Rufe nach Stambulant werden lauter
Kurze Zeit standen die Sterne gut für die stambulante Versorgung: Im Pflegekompetenzgesetz-Entwurf der Ampelkoalition war sie als Regelversorgung vorgesehen. Die neue Koalition aber spricht nur von "Modellregelung" in ihrem überarbeiteten Entwurf, der bald in die 2. Lesung im Bundestag geht und am Mittwoch (8. Oktober) auch Thema in der Bundestagsanhörung war. Das ruft die Unterstützer auf den Plan: den Arbeitgeberverband Pflege (AGVP) und 34 Bürgermeister aus vier Bundesländern, die jetzt eine Petition gestartet haben (Foto).
Raphael Mathis
Die Petition des Bürgermeister-Bündnisses Petition läuft auf Change.org, bisher sind 1.500 Unterschriften zusammengekommen
Die Bürgermeister propagieren seit Langem die stambulante Versorgung wie sie der Pflegeanbieter Benevit in seinem Haus in Wyhl praktiziert: Dort arbeiten in Wohngruppen Bewohner, Pflegekräfte und Angehörige gemeinsam an der Versorgung, kochen in der WG-eigenen Küche und kümmern sich um die Wäsche.

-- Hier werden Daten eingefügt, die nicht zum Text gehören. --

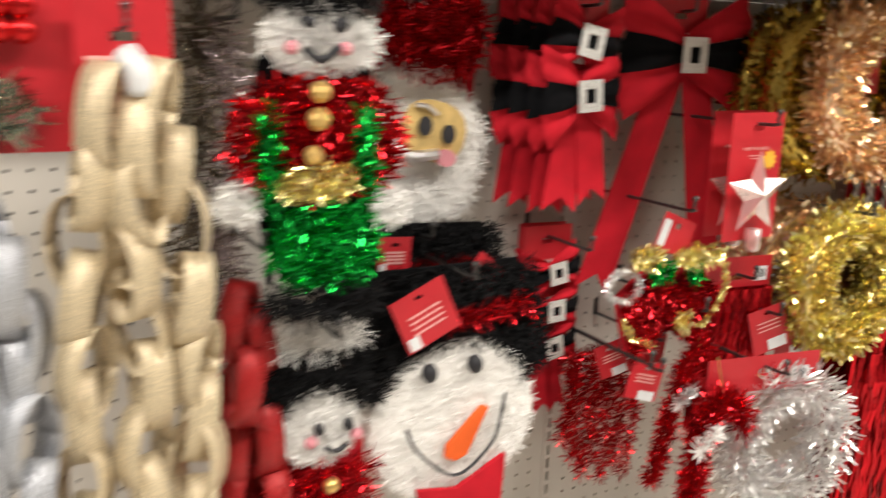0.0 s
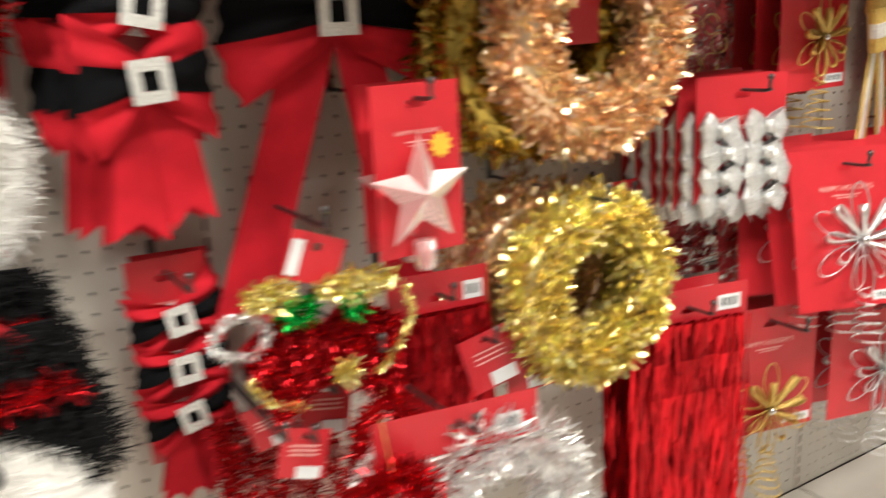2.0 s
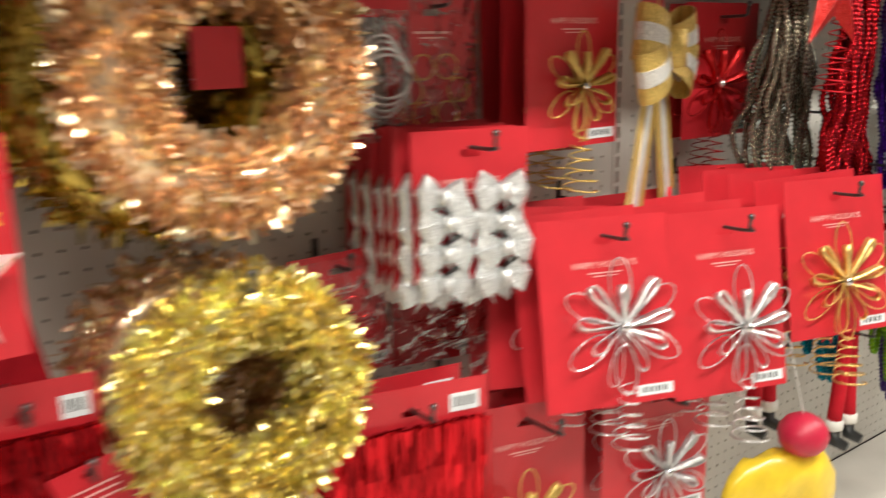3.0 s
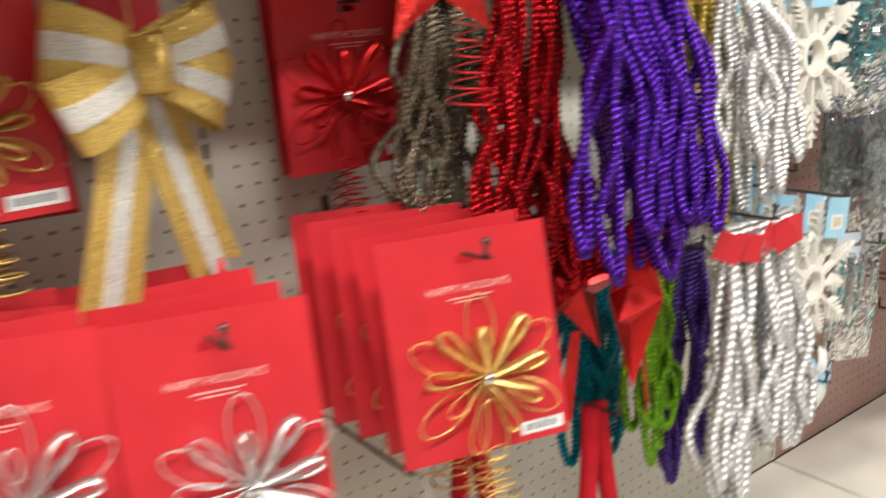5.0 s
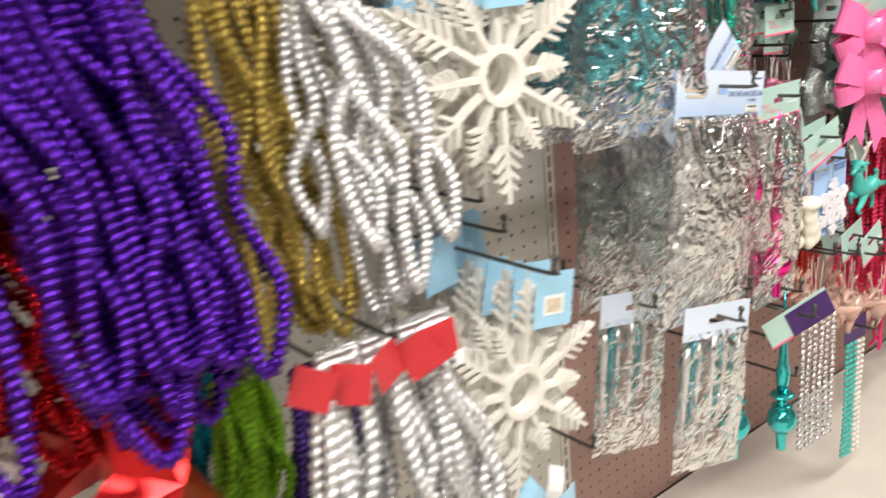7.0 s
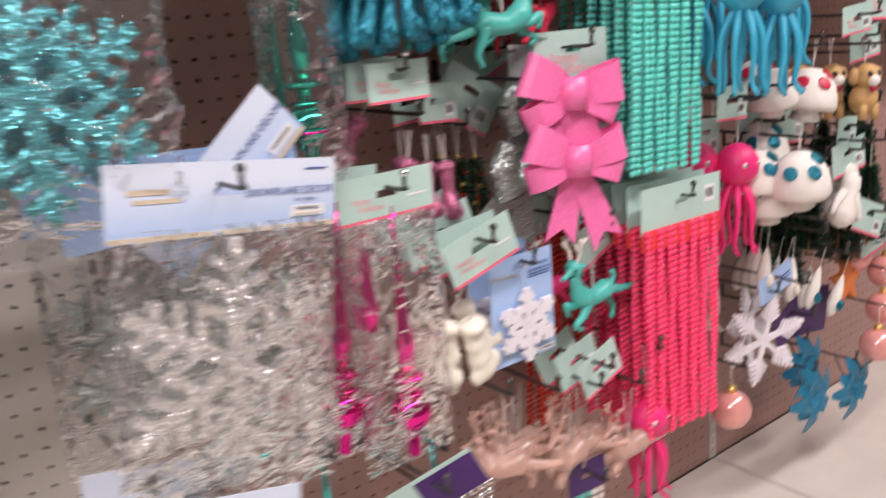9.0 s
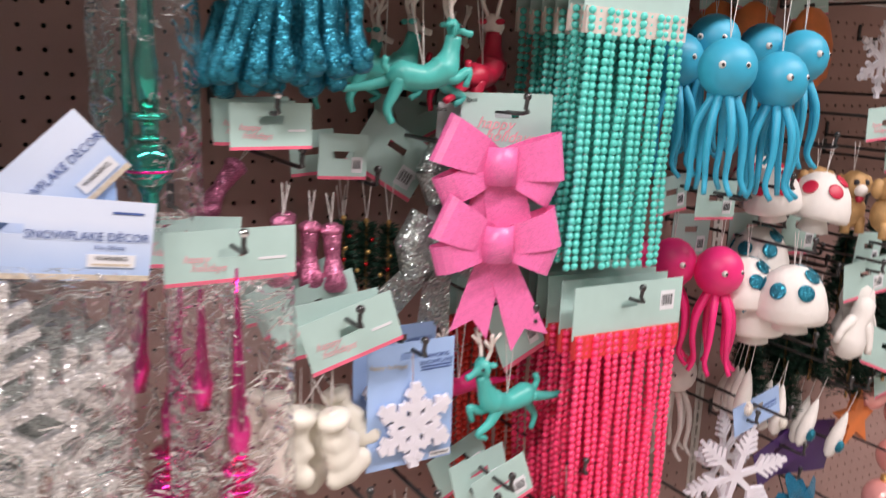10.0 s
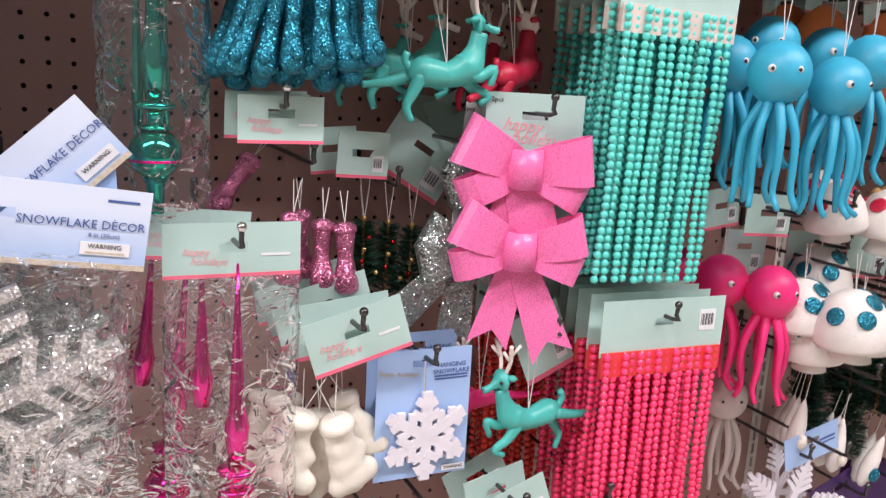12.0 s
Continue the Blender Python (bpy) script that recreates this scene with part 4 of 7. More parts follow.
def deer(x, y, z, size, material, colour, turn=0, lean=0, face="cream_plastic", fat=1.0):
    """A leaping reindeer ornament that faces +x."""
    t = thing("reindeer_ornament", pose(x, y, z, 0, lean, turn), f"leaping {colour} plastic reindeer ornament hung by a string", "ornament", "reindeer ornaments")
    s = size
    part("body", tube(curve([(-0.42 * s, 0, 0.0), (-0.3 * s, 0, 0.06 * s), (0, 0, 0.0), (0.22 * s, 0, 0.06 * s), (0.32 * s, 0, 0.2 * s), (0.4 * s, 0, 0.42 * s)], 0.04 * s), [q * s * fat for q in np.interp(np.linspace(0, 1, len(curve([(-0.42 * s, 0, 0.0), (-0.3 * s, 0, 0.06 * s), (0, 0, 0.0), (0.22 * s, 0, 0.06 * s), (0.32 * s, 0, 0.2 * s), (0.4 * s, 0, 0.42 * s)], 0.04 * s))), [0, 0.15, 0.4, 0.65, 0.85, 1], [0.06, 0.15, 0.12, 0.16, 0.09, 0.08])], 10), material, t, smooth=True)
    h = part("head", tube(curve([(0.34 * s, 0, 0.5 * s), (0.42 * s, 0, 0.5 * s), (0.55 * s, 0, 0.44 * s), (0.62 * s, 0, 0.42 * s)], 0.02 * s), [0.07 * s, 0.125 * s, 0.14 * s, 0.125 * s, 0.1 * s, 0.07 * s, 0.06 * s, 0.05 * s, 0.04 * s][: len(curve([(0.34 * s, 0, 0.5 * s), (0.42 * s, 0, 0.5 * s), (0.55 * s, 0, 0.44 * s), (0.62 * s, 0, 0.42 * s)], 0.02 * s))] + [0.04 * s] * max(0, len(curve([(0.34 * s, 0, 0.5 * s), (0.42 * s, 0, 0.5 * s), (0.55 * s, 0, 0.44 * s), (0.62 * s, 0, 0.42 * s)], 0.02 * s)) - 9), 10), face, t, smooth=True)
    for sy in (-1, 1):
        part("ear", ball(0.06 * s, (0.33 * s, sy * 0.11 * s, 0.56 * s), 8, 0.6), material, t, smooth=True)
        part("eye", ball(0.022 * s, (0.46 * s, sy * 0.1 * s, 0.52 * s), 8), "black_print", h, "", True)
        a = tube(curve([(0.38 * s, sy * 0.05 * s, 0.6 * s), (0.36 * s, sy * 0.1 * s, 0.75 * s), (0.4 * s, sy * 0.16 * s, 0.95 * s)], 0.03 * s), 0.025 * s, 6)
        tube([(0.36 * s, sy * 0.1 * s, 0.75 * s), (0.47 * s, sy * 0.12 * s, 0.88 * s)], 0.02 * s, 6, a)
        tube([(0.37 * s, sy * 0.12 * s, 0.82 * s), (0.28 * s, sy * 0.16 * s, 0.95 * s)], 0.02 * s, 6, a)
        part("antler", a, "rose_gold" if material == "rose_gold" else "cream_plastic", t, "" if material == "rose_gold" else "white antler", True)
    for sy, pts in ((-1, ((0.2, 0.0), (0.36, -0.05), (0.52, 0.02), (0.46, -0.16))), (1, ((0.18, -0.02), (0.3, -0.18), (0.46, -0.28), (0.34, -0.36))), (-1, ((-0.3, 0.02), (-0.42, -0.16), (-0.5, -0.3), (-0.46, -0.46))), (1, ((-0.32, 0.05), (-0.52, 0.0), (-0.75, -0.02), (-0.95, -0.02)))):
        cv = curve([(px * s, sy * 0.06 * s, pz * s) for px, pz in pts], 0.04 * s)
        part("leg", tube(cv, [max(0.035, 0.075 - 0.05 * i / len(cv)) * s * fat for i in range(len(cv))], 8), material, t, smooth=True)
    part("tail", tube(curve([(-0.4 * s, 0, 0.08 * s), (-0.46 * s, 0, 0.2 * s), (-0.42 * s, 0, 0.28 * s)], 0.03 * s), 0.04 * s, 8), material, t, smooth=True)
    string_to(t, 0.0, 0.1 * s, 1.15 * s, 0.1 * s)
    return t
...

Das Bürgermeisterbündnis hat jetzt eine Petition auf Change.org gestartet, die bisher 1.500 Unterschriften erhalten hat. Als Argument für den Übergang von Stambulant in die Regelversorgung führen das Bürgermeister-Bündnis und auch der AGVP an, dass Stambulant bereits diverse Male evaluiert wurde und sogar die Studie des Iges-Instituts 2023 zu dem Schluss kam, dass das stambulante Konzept Kosten senke und die Qualität erhöhe. Es sollte ins SGB XI aufgenommen als Versorgungsform aufgenommen werden – so lautete die Empfehlung. Auftraggeber der Evaluation waren der GKV Spitzenverband in Abstimmung mit dem Bundesgesundheitsministerium.
"Stambulant ist keine dritte Säule"
Ein weiteres Argument, dass der AGVP ins Feld führt: Knapp 40 Prozent der Pflegeunternehmen sehen dem Altenhilfebarometer 2025 zufolge in der stambulanten Versorgung das größte Potenzial für neue Pflegeplätze. "Trotzdem wird das Modell von Nörglern und Bürokraten ausgebremst", sagt AGVP-Präsident Thomas Greiner. "Dieses innovative Versorgungsmodell ist keine dritte Säule, sondern ein Ausweg aus der Versorgungssackgasse."
Stambulant-Kritiker sehen WG-Landschaft gefährdet
Als "dritte Säule" neben den Säulen Ambulant und Stationär bezeichnen verschiedene Trägerverbände die ursprünglich geplante Einführung von Stambulant als Regelleistung – etwa der Verband katholische Altenhilfe, die Bundesarbeitsgemeinschaft der Freien Wohlfahrtspflege sowie der Bundesverband privater Anbieter sozialer Dienste (BPA). Sie alle befürchten, dass Stambulant als Regelversorgung "die wertvolle WG-Landschaft in der Pflege" gefährde, wie der BPA-Präsident es ausdrückt. "Das Stambulant-Modell ist eine regionale Inselidee und keine Hilfe bei der Lösung der Versorgungsprobleme", sagte Bernd Meurer.